(Clips as scene scripts)
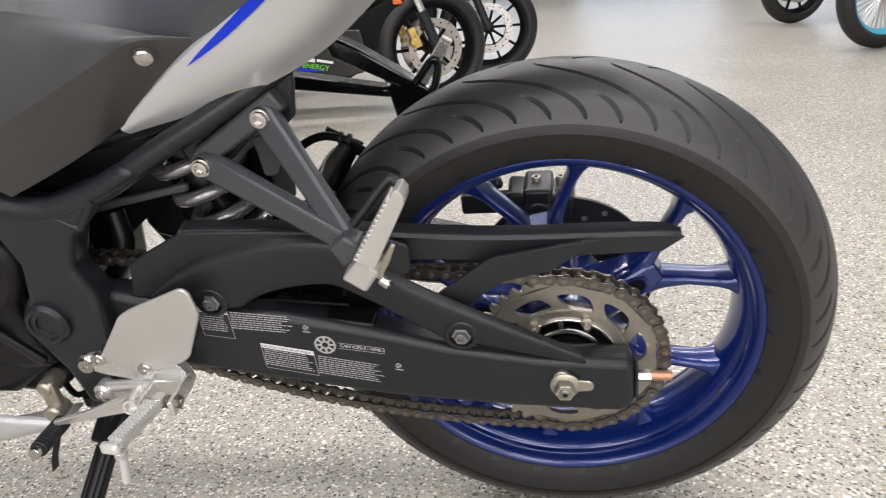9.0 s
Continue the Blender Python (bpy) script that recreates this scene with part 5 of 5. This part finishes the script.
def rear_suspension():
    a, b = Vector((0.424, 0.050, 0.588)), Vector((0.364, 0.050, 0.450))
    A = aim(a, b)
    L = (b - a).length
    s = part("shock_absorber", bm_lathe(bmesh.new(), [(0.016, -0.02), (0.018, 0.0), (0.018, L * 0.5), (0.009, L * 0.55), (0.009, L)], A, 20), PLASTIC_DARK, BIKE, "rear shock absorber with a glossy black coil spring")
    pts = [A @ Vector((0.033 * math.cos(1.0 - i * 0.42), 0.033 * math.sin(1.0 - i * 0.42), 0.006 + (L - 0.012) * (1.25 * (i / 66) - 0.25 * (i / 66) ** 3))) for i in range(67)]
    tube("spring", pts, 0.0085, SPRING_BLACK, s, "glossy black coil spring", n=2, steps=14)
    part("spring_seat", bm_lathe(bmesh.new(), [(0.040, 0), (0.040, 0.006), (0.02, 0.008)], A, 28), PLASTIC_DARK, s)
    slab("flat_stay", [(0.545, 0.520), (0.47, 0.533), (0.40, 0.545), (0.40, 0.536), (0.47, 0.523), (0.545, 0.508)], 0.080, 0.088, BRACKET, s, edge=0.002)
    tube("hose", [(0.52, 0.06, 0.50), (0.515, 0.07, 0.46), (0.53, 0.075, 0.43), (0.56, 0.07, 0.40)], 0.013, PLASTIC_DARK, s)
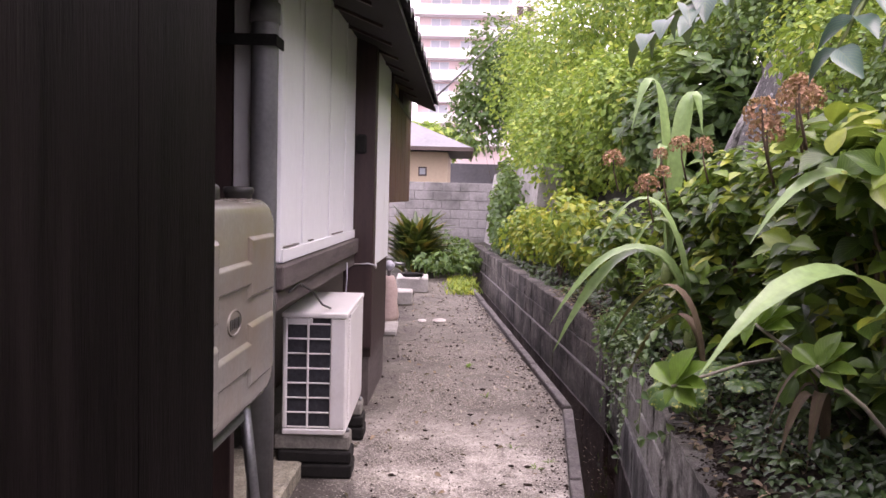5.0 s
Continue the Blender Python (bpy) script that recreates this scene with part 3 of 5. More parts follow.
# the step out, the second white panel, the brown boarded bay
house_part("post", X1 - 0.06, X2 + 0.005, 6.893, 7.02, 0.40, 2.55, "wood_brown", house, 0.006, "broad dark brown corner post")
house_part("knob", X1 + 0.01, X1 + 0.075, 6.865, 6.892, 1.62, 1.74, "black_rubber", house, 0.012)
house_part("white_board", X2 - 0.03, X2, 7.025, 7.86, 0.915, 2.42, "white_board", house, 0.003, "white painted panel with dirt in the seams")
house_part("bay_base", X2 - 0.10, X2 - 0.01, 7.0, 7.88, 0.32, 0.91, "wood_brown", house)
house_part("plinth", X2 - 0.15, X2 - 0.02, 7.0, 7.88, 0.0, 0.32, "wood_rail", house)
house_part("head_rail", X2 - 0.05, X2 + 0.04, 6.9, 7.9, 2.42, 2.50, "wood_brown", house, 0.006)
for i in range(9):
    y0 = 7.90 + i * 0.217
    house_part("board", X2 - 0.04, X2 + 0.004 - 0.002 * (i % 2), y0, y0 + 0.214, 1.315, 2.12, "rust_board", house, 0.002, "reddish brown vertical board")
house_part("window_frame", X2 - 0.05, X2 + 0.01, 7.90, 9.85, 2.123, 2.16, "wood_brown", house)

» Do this
Except for the pictures, print the data above exactly.

» Complete output
9.0 s
Continue the Blender Python (bpy) script that recreates this scene with part 5 of 5. This part finishes the script.
def rear_suspension():
    a, b = Vector((0.424, 0.050, 0.588)), Vector((0.364, 0.050, 0.450))
    A = aim(a, b)
    L = (b - a).length
    s = part("shock_absorber", bm_lathe(bmesh.new(), [(0.016, -0.02), (0.018, 0.0), (0.018, L * 0.5), (0.009, L * 0.55), (0.009, L)], A, 20), PLASTIC_DARK, BIKE, "rear shock absorber with a glossy black coil spring")
    pts = [A @ Vector((0.033 * math.cos(1.0 - i * 0.42), 0.033 * math.sin(1.0 - i * 0.42), 0.006 + (L - 0.012) * (1.25 * (i / 66) - 0.25 * (i / 66) ** 3))) for i in range(67)]
    tube("spring", pts, 0.0085, SPRING_BLACK, s, "glossy black coil spring", n=2, steps=14)
    part("spring_seat", bm_lathe(bmesh.new(), [(0.040, 0), (0.040, 0.006), (0.02, 0.008)], A, 28), PLASTIC_DARK, s)
    slab("flat_stay", [(0.545, 0.520), (0.47, 0.533), (0.40, 0.545), (0.40, 0.536), (0.47, 0.523), (0.545, 0.508)], 0.080, 0.088, BRACKET, s, edge=0.002)
    tube("hose", [(0.52, 0.06, 0.50), (0.515, 0.07, 0.46), (0.53, 0.075, 0.43), (0.56, 0.07, 0.40)], 0.013, PLASTIC_DARK, s)
5.0 s
Continue the Blender Python (bpy) script that recreates this scene with part 3 of 5. More parts follow.
# the step out, the second white panel, the brown boarded bay
house_part("post", X1 - 0.06, X2 + 0.005, 6.893, 7.02, 0.40, 2.55, "wood_brown", house, 0.006, "broad dark brown corner post")
house_part("knob", X1 + 0.01, X1 + 0.075, 6.865, 6.892, 1.62, 1.74, "black_rubber", house, 0.012)
house_part("white_board", X2 - 0.03, X2, 7.025, 7.86, 0.915, 2.42, "white_board", house, 0.003, "white painted panel with dirt in the seams")
house_part("bay_base", X2 - 0.10, X2 - 0.01, 7.0, 7.88, 0.32, 0.91, "wood_brown", house)
house_part("plinth", X2 - 0.15, X2 - 0.02, 7.0, 7.88, 0.0, 0.32, "wood_rail", house)
house_part("head_rail", X2 - 0.05, X2 + 0.04, 6.9, 7.9, 2.42, 2.50, "wood_brown", house, 0.006)
for i in range(9):
    y0 = 7.90 + i * 0.217
    house_part("board", X2 - 0.04, X2 + 0.004 - 0.002 * (i % 2), y0, y0 + 0.214, 1.315, 2.12, "rust_board", house, 0.002, "reddish brown vertical board")
house_part("window_frame", X2 - 0.05, X2 + 0.01, 7.90, 9.85, 2.123, 2.16, "wood_brown", house)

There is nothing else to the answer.